* Provided material:
________________

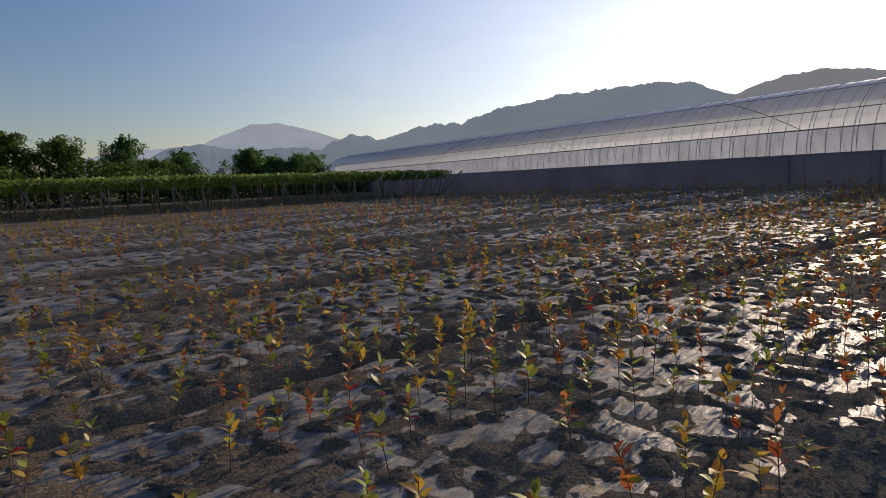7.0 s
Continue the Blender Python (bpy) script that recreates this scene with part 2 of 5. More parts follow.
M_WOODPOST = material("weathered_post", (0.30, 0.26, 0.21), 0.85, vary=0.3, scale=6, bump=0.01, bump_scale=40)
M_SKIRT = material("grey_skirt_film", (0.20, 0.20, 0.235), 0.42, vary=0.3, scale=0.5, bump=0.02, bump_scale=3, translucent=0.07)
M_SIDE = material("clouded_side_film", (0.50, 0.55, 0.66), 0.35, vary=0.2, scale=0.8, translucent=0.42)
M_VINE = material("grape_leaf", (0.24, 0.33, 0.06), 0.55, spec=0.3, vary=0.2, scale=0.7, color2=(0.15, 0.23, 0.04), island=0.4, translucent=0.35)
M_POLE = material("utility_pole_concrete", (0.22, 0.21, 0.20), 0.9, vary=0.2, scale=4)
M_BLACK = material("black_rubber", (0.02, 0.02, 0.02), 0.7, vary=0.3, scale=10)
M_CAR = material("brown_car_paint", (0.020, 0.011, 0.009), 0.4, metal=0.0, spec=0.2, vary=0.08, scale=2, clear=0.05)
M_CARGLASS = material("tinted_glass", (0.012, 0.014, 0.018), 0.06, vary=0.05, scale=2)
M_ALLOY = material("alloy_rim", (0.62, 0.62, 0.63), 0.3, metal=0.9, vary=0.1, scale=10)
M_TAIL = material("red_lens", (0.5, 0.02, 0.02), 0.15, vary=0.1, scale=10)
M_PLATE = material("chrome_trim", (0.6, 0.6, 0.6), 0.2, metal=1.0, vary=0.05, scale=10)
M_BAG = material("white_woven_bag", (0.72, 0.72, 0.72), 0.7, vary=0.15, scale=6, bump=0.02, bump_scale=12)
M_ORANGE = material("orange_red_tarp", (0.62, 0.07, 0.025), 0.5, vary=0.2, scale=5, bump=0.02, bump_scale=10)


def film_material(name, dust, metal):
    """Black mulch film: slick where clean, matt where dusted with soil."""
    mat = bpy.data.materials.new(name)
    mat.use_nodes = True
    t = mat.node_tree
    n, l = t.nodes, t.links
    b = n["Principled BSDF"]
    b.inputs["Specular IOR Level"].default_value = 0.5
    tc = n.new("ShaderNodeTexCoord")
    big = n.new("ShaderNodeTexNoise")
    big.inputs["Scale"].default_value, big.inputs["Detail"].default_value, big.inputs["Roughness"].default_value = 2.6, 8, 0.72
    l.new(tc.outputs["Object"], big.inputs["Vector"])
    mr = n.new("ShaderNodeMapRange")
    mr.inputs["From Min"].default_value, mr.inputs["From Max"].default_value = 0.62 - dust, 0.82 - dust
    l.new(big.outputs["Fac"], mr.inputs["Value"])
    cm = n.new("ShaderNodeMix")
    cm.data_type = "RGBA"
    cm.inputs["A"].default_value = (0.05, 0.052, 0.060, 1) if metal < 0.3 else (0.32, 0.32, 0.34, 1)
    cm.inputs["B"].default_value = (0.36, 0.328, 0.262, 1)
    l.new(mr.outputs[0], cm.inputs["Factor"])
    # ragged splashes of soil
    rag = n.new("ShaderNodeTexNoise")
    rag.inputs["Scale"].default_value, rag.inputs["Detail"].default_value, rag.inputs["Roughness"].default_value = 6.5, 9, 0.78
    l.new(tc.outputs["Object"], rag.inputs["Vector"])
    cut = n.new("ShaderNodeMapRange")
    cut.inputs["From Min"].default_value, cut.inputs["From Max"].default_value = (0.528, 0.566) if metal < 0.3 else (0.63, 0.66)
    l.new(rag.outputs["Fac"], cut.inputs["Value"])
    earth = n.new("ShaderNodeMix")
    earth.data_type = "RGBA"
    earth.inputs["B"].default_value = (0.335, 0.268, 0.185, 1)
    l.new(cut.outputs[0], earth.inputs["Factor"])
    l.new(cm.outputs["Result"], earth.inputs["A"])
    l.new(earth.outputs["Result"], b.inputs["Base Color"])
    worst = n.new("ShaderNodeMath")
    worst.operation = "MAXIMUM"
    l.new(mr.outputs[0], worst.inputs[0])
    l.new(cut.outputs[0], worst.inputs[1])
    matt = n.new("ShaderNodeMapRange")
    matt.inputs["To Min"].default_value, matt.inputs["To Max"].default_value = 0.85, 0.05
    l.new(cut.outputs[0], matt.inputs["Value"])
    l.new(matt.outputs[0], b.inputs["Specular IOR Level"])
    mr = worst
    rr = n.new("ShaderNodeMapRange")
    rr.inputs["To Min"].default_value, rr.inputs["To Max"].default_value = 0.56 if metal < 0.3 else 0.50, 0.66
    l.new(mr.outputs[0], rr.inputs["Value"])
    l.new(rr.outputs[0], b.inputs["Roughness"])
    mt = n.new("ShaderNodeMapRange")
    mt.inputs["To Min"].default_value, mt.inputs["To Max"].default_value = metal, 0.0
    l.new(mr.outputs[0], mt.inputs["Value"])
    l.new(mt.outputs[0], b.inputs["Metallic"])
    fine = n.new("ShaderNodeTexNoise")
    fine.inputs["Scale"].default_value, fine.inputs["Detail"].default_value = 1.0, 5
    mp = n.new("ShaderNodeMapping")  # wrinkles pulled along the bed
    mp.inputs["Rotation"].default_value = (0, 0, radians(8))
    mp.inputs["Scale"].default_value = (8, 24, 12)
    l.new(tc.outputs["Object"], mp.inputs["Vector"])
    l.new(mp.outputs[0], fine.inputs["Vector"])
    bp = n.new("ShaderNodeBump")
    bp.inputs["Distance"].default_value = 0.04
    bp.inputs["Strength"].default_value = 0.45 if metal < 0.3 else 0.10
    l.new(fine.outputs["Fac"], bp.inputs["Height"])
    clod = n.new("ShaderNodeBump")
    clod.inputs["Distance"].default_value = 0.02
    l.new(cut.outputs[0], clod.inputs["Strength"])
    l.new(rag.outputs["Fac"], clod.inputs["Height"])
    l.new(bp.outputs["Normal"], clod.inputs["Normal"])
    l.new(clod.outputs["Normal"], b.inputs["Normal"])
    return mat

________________

* Exercise brief:
Exactly reproduce the run of lines from the start of the listing through the line with "scale=5, bump=0.02, bump_scale=10)", inclusive; pictures are not copied.

* Expected answer:
7.0 s
Continue the Blender Python (bpy) script that recreates this scene with part 2 of 5. More parts follow.
M_WOODPOST = material("weathered_post", (0.30, 0.26, 0.21), 0.85, vary=0.3, scale=6, bump=0.01, bump_scale=40)
M_SKIRT = material("grey_skirt_film", (0.20, 0.20, 0.235), 0.42, vary=0.3, scale=0.5, bump=0.02, bump_scale=3, translucent=0.07)
M_SIDE = material("clouded_side_film", (0.50, 0.55, 0.66), 0.35, vary=0.2, scale=0.8, translucent=0.42)
M_VINE = material("grape_leaf", (0.24, 0.33, 0.06), 0.55, spec=0.3, vary=0.2, scale=0.7, color2=(0.15, 0.23, 0.04), island=0.4, translucent=0.35)
M_POLE = material("utility_pole_concrete", (0.22, 0.21, 0.20), 0.9, vary=0.2, scale=4)
M_BLACK = material("black_rubber", (0.02, 0.02, 0.02), 0.7, vary=0.3, scale=10)
M_CAR = material("brown_car_paint", (0.020, 0.011, 0.009), 0.4, metal=0.0, spec=0.2, vary=0.08, scale=2, clear=0.05)
M_CARGLASS = material("tinted_glass", (0.012, 0.014, 0.018), 0.06, vary=0.05, scale=2)
M_ALLOY = material("alloy_rim", (0.62, 0.62, 0.63), 0.3, metal=0.9, vary=0.1, scale=10)
M_TAIL = material("red_lens", (0.5, 0.02, 0.02), 0.15, vary=0.1, scale=10)
M_PLATE = material("chrome_trim", (0.6, 0.6, 0.6), 0.2, metal=1.0, vary=0.05, scale=10)
M_BAG = material("white_woven_bag", (0.72, 0.72, 0.72), 0.7, vary=0.15, scale=6, bump=0.02, bump_scale=12)
M_ORANGE = material("orange_red_tarp", (0.62, 0.07, 0.025), 0.5, vary=0.2, scale=5, bump=0.02, bump_scale=10)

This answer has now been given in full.